Elsewhere in Sunday's Reuters article on stepped-up auto industry lobbying, we found another interesting tidbit concerning the industry's legal prospects: the reality that executives believe the Supreme Court is their best legal hope, though the judiciary may become less friendly depending on the results of this fall's election.
In other words, industry realizes that its legal arguments are going nowhere in the courts given the relevant law and precedent, and will potentially wither away depending on what kinds of judges are appointed and confirmed. In the interim, the balance of the federal judiciary remains in question due to 45 existing vacancies, a matter pressed last night in President Bush's final State of the Union address. While Bush insists that he has submitted nominees "who will rule by the letter of the law, not the whim of the gavel," the Boston Globe notes suspicions otherwise a thoughtful editorial:
If President Bush is serious about filling vacancies on the court before his term ends, he would be wise to send over candidates with greater bipartisan appeal. Nominating such judges would also be politically shrewd, for it would increase pressure on Democrats on the Senate Judiciary Committee to approve his nominees.

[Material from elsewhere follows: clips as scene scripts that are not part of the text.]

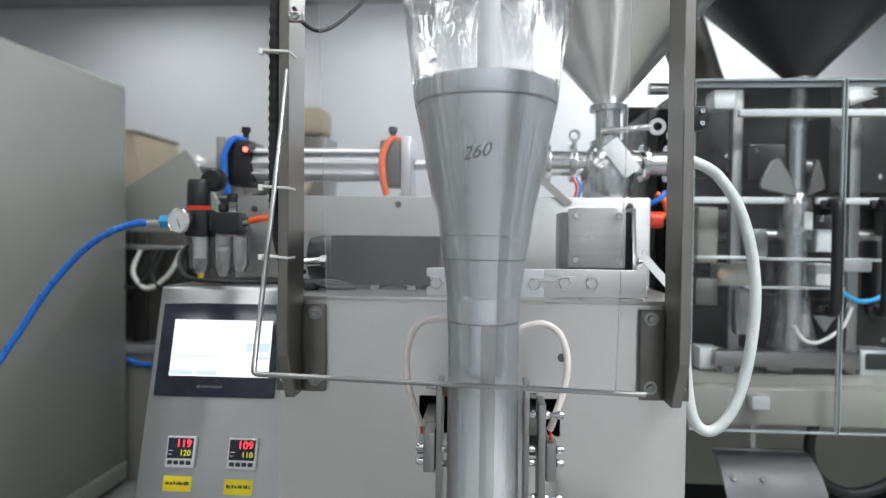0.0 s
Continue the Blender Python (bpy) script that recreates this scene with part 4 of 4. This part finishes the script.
    part("clamp_body", box(-0.192, -0.172, -0.09, -0.0805, 1.270, 1.284, 0.003), CHROME, w)
    cap_screw(w, (-0.181, -0.09, 1.277), (0, -1, 0), 0.005, 0.006)
    # milky hose looping beside the right post
    m = thing("milky_hose", (0.40, 0.05, 0.70), "translucent white silicone hose looping beside the machine", "hose")
    part("hose_line", sweep([(0.345, 0.02, 1.105), (0.372, 0.04, 1.102), (0.405, 0.05, 1.085), (0.436, 0.05, 1.04), (0.455, 0.05, 0.98), (0.463, 0.05, 0.915), (0.460, 0.05, 0.85), (0.448, 0.05, 0.78), (0.428, 0.05, 0.73), (0.402, 0.05, 0.708), (0.380, 0.05, 0.722), (0.3695, 0.05, 0.765), (0.3635, 0.05, 0.83), (0.361, 0.06, 0.90)], 0.0082, 16, 8), MILKY, m)
    part("hose_clip", lathe([(0.010, -0.006), (0.013, -0.006), (0.013, 0.006), (0.010, 0.006)], 20, Matrix.Translation((0.352, 0.028, 1.104)) @ Matrix.Rotation(math.pi / 2, 4, "Y")), CHROME, m)
    p = part("hinge_block", box(0.3335, 0.356, -0.06, -0.03, 1.135, 1.165, 0.003), BLACK, POSTS, "small black hinge block")
    for z in (1.142, 1.158):
        cap_screw(p, (0.348, -0.06, z), (0, -1, 0), 0.0035, 0.003)


top_units()


# ---- tall cabinet beside the aisle ----
def tall_cabinet():
    t = thing("tall_cabinet", (-1.8, 0.4, 0), "tall plain grey painted steel machine cabinet", "cabinet")
    part("carcass", box(-2.3, -1.335, -1.2, 1.54, 0.025, 1.552, 0.012, seg=3), GREYPAINT, t)
    # Plinth coloured near-black for the shadow gap at the floor.
    part("plinth", box(-2.26, -1.375, -1.16, 1.50, 0.0, 0.025), SHADE_BLACK, t)
    part("side_panel", box(-1.337, -1.3325, -0.30, 1.515, 0.105, 1.52, 0.002), GREYPAINT, t)
    part("base_rail", box(-1.34, -1.326, -1.19, 1.53, 0.026, 0.092, 0.004), GREYPAINT, t)


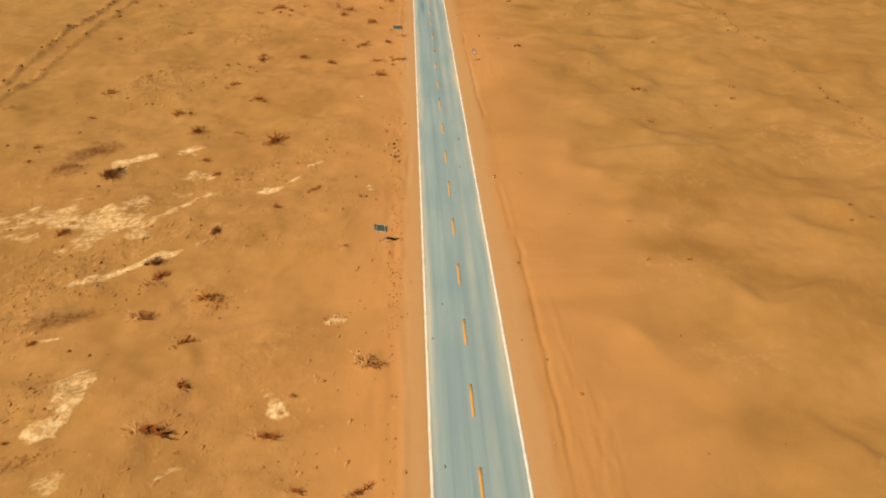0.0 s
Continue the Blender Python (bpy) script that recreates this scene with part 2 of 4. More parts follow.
def lumps(places, rng, squash=0.6, rough=0.28):
    """Vertices and faces of many small uneven stones: rows of x, y, z, radius."""
    t = bmesh.new()
    bmesh.ops.create_icosphere(t, subdivisions=1, radius=1)
    v0 = np.array([v.co[:] for v in t.verts])
    f0 = np.array([[v.index for v in f.verts] for f in t.faces])
    t.free()
    n = len(places)
    v = v0[None] * (1 + rng.uniform(-rough, rough, (n, len(v0), 1)))
    s = rng.uniform(0.7, 1.35, (n, 1, 3)) * [1, 1, squash]
    a = rng.uniform(0, 2 * np.pi, n)
    v = v * s
    x = v[..., 0] * np.cos(a)[:, None] - v[..., 1] * np.sin(a)[:, None]
    y = v[..., 0] * np.sin(a)[:, None] + v[..., 1] * np.cos(a)[:, None]
    v = np.stack((x, y, v[..., 2]), -1) * places[:, None, 3:4] + places[:, None, :3]
    f = f0[None] + (np.arange(n) * len(v0))[:, None, None]
    return v.reshape(-1, 3), f.reshape(-1, 3)


def raw_mesh(name, v, f, material, smooth=False):
    me = bpy.data.meshes.new(name)
    k = f.shape[1]
    me.vertices.add(len(v))
    me.vertices.foreach_set("co", np.ascontiguousarray(v, np.float32).ravel())
    me.loops.add(f.size)
    me.loops.foreach_set("vertex_index", np.ascontiguousarray(f, np.int32).ravel())
    me.polygons.add(len(f))
    me.polygons.foreach_set("loop_start", np.arange(0, f.size, k, dtype=np.int32))
    if smooth:
        me.polygons.foreach_set("use_smooth", np.ones(len(f), bool))
    me.update(calc_edges=True)
    me.materials.append(material)
    return me


def grid_mesh(name, xs, ys, z, material, **attributes):
    nx, ny = len(xs), len(ys)
    gx, gy = np.meshgrid(xs, ys)
    v = np.stack((gx, gy, z), -1).reshape(-1, 3)
    i = (np.arange(ny - 1)[:, None] * nx + np.arange(nx - 1)[None]).ravel()
    me = raw_mesh(name, v, np.stack((i, i + 1, i + nx + 1, i + nx), -1), material, True)
    for key, a in attributes.items():
        me.attributes.new(key, "FLOAT", "POINT").data.foreach_set("value", np.ascontiguousarray(a, np.float32).ravel())
    return me


# ---- the lie of the land ----
LATTICE = np.random.RandomState(7).rand(256, 256)


def lattice_noise(x, y):
    i, j = np.floor(x).astype(int), np.floor(y).astype(int)
    u, w = x - i, y - j
    u, w = u * u * u * (u * (u * 6 - 15) + 10), w * w * w * (w * (w * 6 - 15) + 10)
    a, b = LATTICE[i % 256, j % 256], LATTICE[(i + 1) % 256, j % 256]
    c, d = LATTICE[i % 256, (j + 1) % 256], LATTICE[(i + 1) % 256, (j + 1) % 256]
    return (a * (1 - u) + b * u) * (1 - w) + (c * (1 - u) + d * u) * w - 0.5


def fbm(x, y, octaves=4, gain=0.5):
    total, amp = 0, 1
    for k in range(octaves):
        total = total + amp * lattice_noise(x * 2 ** k + 17.3 * k, y * 2 ** k + 9.1 * k)
        amp *= gain
    return total


def soft_abs(v):
    return np.sqrt(v * v + 0.004)


def step(a, b, v):
    t = np.clip((v - a) / (b - a), 0, 1)
    return t * t * (3 - 2 * t)


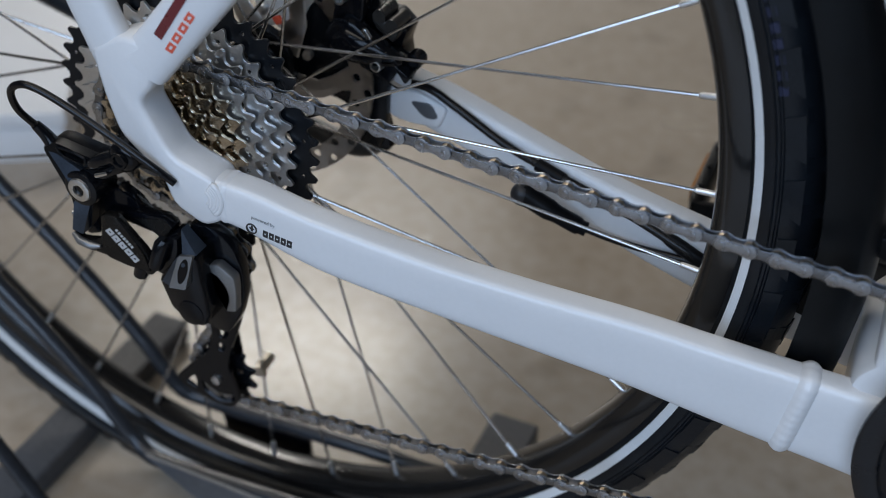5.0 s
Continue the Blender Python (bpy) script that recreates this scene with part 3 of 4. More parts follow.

Instead, Bush has missed good opportunities to do just that. For a seat on the US Court of Appeals for the Fourth Circuit, the president last year offered the name of Virginia lawyer E. Duncan Getchell. The nominee recently took himself out of consideration, claiming that the Senate Democratic leadership would not let his hearing proceed.
Getchell's nomination was the most publicized of this trend, but hardly the only recent example, as Judging the Environment has tracked assiduously. We've done our part to raise concerns about one particular example, 4th Circuit nominee Steve A. Matthews, and his long-standing ties to those who oppose any and all regulation related to climate change (and, for that matter, would seem to deny its existence). Court appointments should be a venue not for ideologues with a potential predisposition toward climate skepticism, but for judges who will base their rulings on the law, plain and simple.